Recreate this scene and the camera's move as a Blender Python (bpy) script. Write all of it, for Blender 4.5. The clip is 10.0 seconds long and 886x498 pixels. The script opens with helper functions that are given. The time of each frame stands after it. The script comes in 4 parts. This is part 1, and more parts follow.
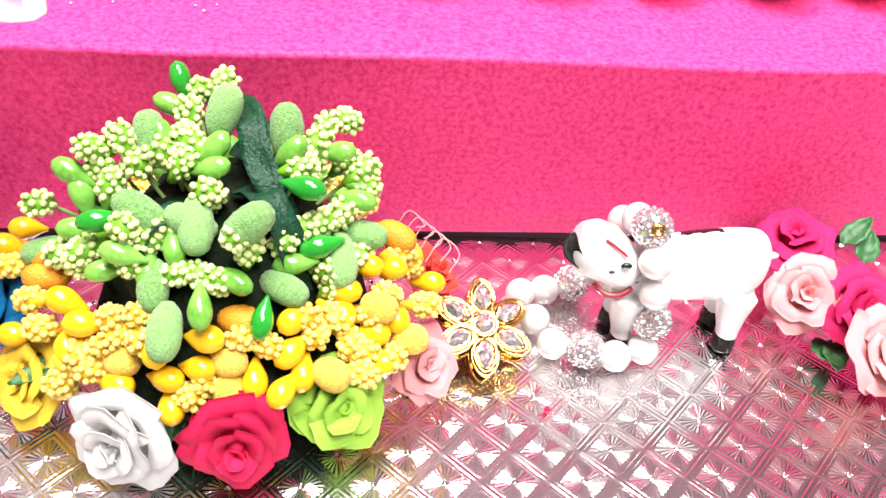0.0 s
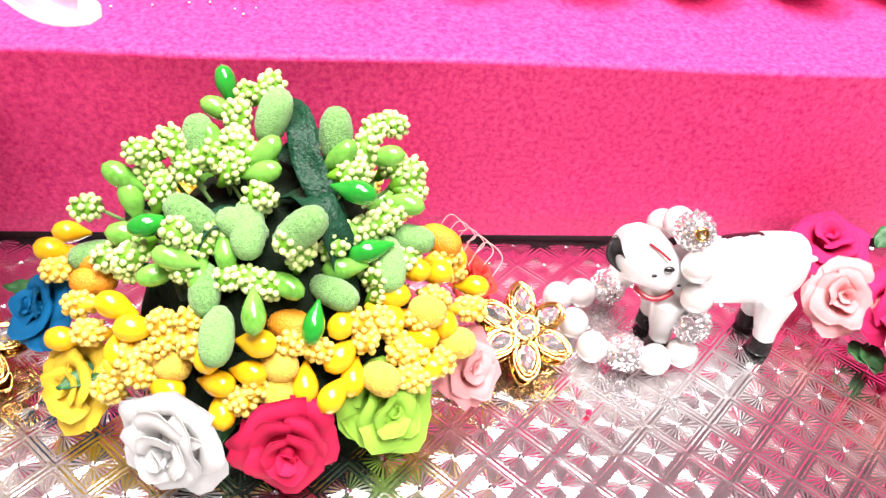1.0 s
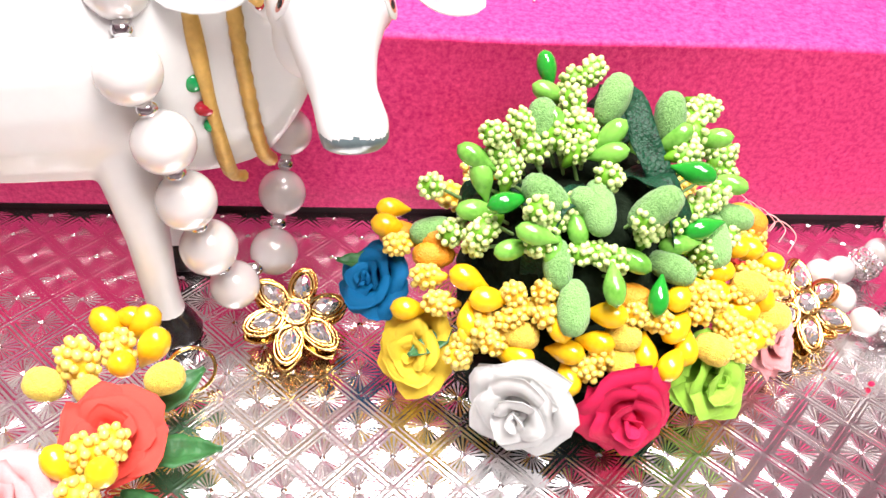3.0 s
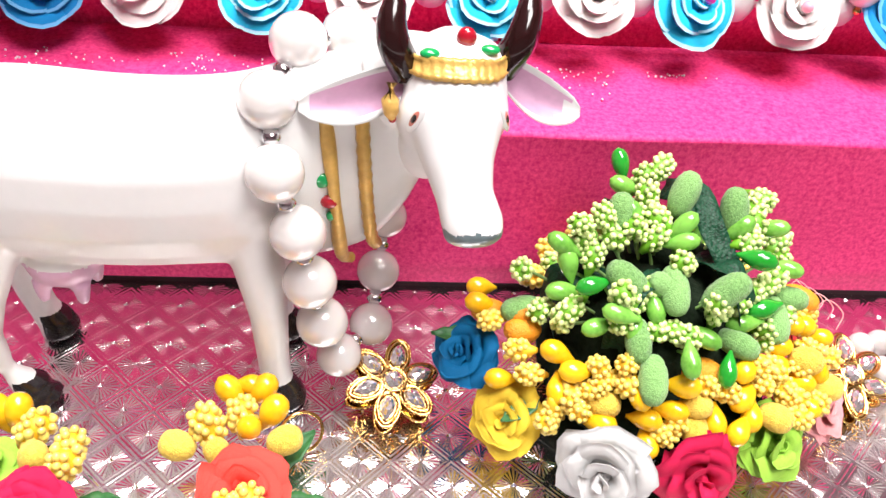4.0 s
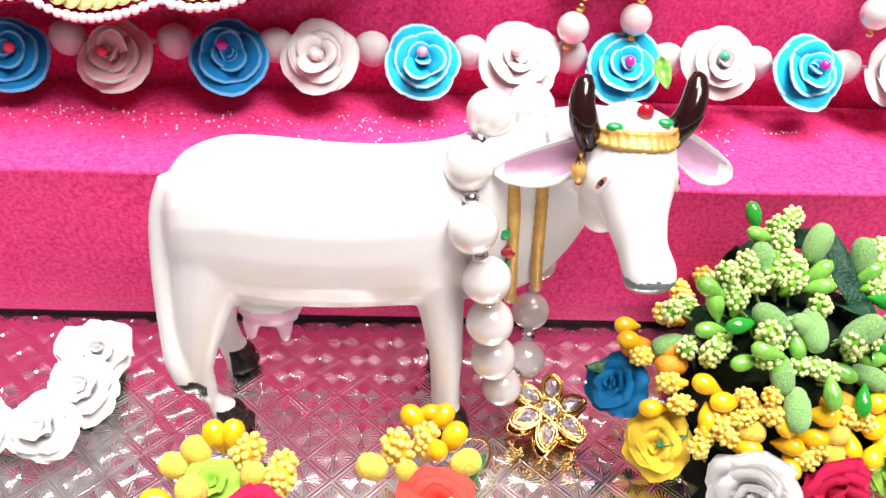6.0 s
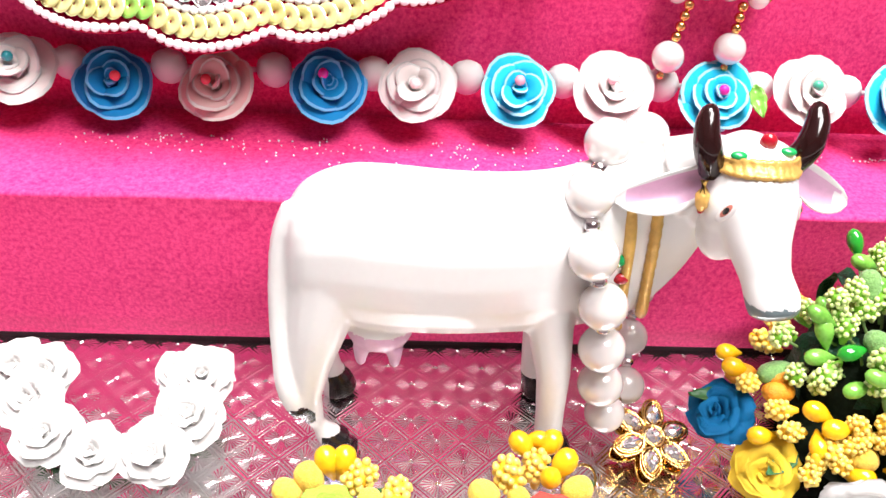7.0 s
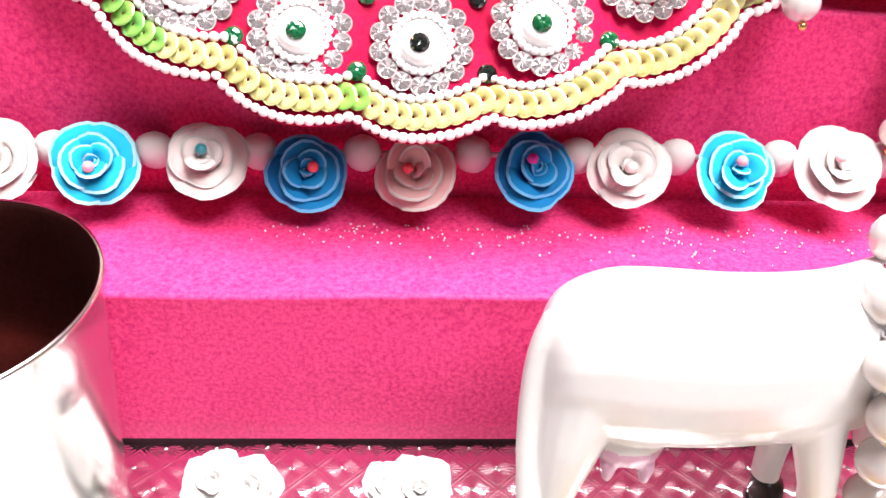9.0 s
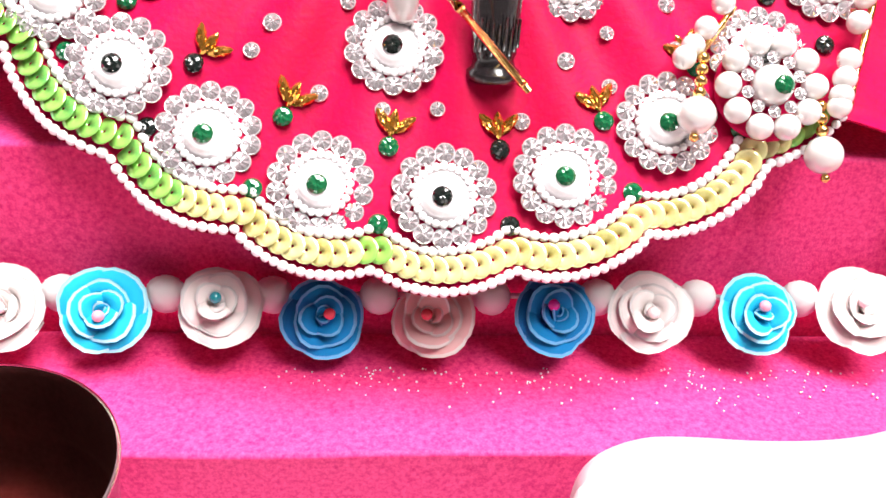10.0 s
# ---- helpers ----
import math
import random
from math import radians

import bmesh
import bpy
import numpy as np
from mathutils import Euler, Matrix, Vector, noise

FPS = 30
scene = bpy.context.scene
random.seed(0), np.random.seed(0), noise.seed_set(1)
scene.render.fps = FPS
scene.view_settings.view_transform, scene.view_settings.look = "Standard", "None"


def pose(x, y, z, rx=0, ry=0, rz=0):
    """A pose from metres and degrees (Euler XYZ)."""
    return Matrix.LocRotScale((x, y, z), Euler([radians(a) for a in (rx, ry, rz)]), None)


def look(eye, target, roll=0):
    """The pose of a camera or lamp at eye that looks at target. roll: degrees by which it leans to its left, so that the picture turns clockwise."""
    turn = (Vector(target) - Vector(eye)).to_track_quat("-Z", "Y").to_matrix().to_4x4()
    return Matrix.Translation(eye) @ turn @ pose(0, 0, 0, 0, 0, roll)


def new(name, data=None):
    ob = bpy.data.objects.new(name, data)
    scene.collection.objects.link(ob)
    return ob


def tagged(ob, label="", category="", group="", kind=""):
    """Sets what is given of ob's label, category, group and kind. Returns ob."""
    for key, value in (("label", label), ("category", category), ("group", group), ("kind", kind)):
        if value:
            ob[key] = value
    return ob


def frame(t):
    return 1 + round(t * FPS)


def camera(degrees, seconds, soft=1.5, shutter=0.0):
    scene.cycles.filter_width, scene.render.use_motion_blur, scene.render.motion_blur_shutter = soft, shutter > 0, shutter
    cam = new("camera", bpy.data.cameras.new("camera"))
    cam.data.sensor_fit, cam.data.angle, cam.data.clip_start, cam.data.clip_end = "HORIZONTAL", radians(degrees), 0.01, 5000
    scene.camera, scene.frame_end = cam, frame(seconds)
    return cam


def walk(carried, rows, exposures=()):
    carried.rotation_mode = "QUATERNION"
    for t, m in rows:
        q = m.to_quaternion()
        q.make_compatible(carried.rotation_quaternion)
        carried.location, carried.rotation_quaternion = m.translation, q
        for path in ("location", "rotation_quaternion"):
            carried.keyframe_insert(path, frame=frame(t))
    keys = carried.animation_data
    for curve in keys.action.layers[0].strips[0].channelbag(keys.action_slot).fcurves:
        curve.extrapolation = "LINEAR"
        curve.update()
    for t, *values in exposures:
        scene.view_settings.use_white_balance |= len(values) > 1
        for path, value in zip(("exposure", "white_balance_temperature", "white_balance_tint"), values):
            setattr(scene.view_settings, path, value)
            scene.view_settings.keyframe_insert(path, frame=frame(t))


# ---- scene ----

────────────────────────────────────────

Restate the whole of the material word for word without the pictures.

**Answer for this exercise:**
Recreate this scene and the camera's move as a Blender Python (bpy) script. Write all of it, for Blender 4.5. The clip is 10.0 seconds long and 886x498 pixels. The script opens with helper functions that are given. The time of each frame stands after it. The script comes in 4 parts. This is part 1, and more parts follow.
0.0 s
1.0 s
3.0 s
4.0 s
6.0 s
7.0 s
9.0 s
10.0 s
# ---- helpers ----
import math
import random
from math import radians

import bmesh
import bpy
import numpy as np
from mathutils import Euler, Matrix, Vector, noise

FPS = 30
scene = bpy.context.scene
random.seed(0), np.random.seed(0), noise.seed_set(1)
scene.render.fps = FPS
scene.view_settings.view_transform, scene.view_settings.look = "Standard", "None"


def pose(x, y, z, rx=0, ry=0, rz=0):
    """A pose from metres and degrees (Euler XYZ)."""
    return Matrix.LocRotScale((x, y, z), Euler([radians(a) for a in (rx, ry, rz)]), None)


def look(eye, target, roll=0):
    """The pose of a camera or lamp at eye that looks at target. roll: degrees by which it leans to its left, so that the picture turns clockwise."""
    turn = (Vector(target) - Vector(eye)).to_track_quat("-Z", "Y").to_matrix().to_4x4()
    return Matrix.Translation(eye) @ turn @ pose(0, 0, 0, 0, 0, roll)


def new(name, data=None):
    ob = bpy.data.objects.new(name, data)
    scene.collection.objects.link(ob)
    return ob


def tagged(ob, label="", category="", group="", kind=""):
    """Sets what is given of ob's label, category, group and kind. Returns ob."""
    for key, value in (("label", label), ("category", category), ("group", group), ("kind", kind)):
        if value:
            ob[key] = value
    return ob


def frame(t):
    return 1 + round(t * FPS)


def camera(degrees, seconds, soft=1.5, shutter=0.0):
    scene.cycles.filter_width, scene.render.use_motion_blur, scene.render.motion_blur_shutter = soft, shutter > 0, shutter
    cam = new("camera", bpy.data.cameras.new("camera"))
    cam.data.sensor_fit, cam.data.angle, cam.data.clip_start, cam.data.clip_end = "HORIZONTAL", radians(degrees), 0.01, 5000
    scene.camera, scene.frame_end = cam, frame(seconds)
    return cam


def walk(carried, rows, exposures=()):
    carried.rotation_mode = "QUATERNION"
    for t, m in rows:
        q = m.to_quaternion()
        q.make_compatible(carried.rotation_quaternion)
        carried.location, carried.rotation_quaternion = m.translation, q
        for path in ("location", "rotation_quaternion"):
            carried.keyframe_insert(path, frame=frame(t))
    keys = carried.animation_data
    for curve in keys.action.layers[0].strips[0].channelbag(keys.action_slot).fcurves:
        curve.extrapolation = "LINEAR"
        curve.update()
    for t, *values in exposures:
        scene.view_settings.use_white_balance |= len(values) > 1
        for path, value in zip(("exposure", "white_balance_temperature", "white_balance_tint"), values):
            setattr(scene.view_settings, path, value)
            scene.view_settings.keyframe_insert(path, frame=frame(t))


# ---- scene ----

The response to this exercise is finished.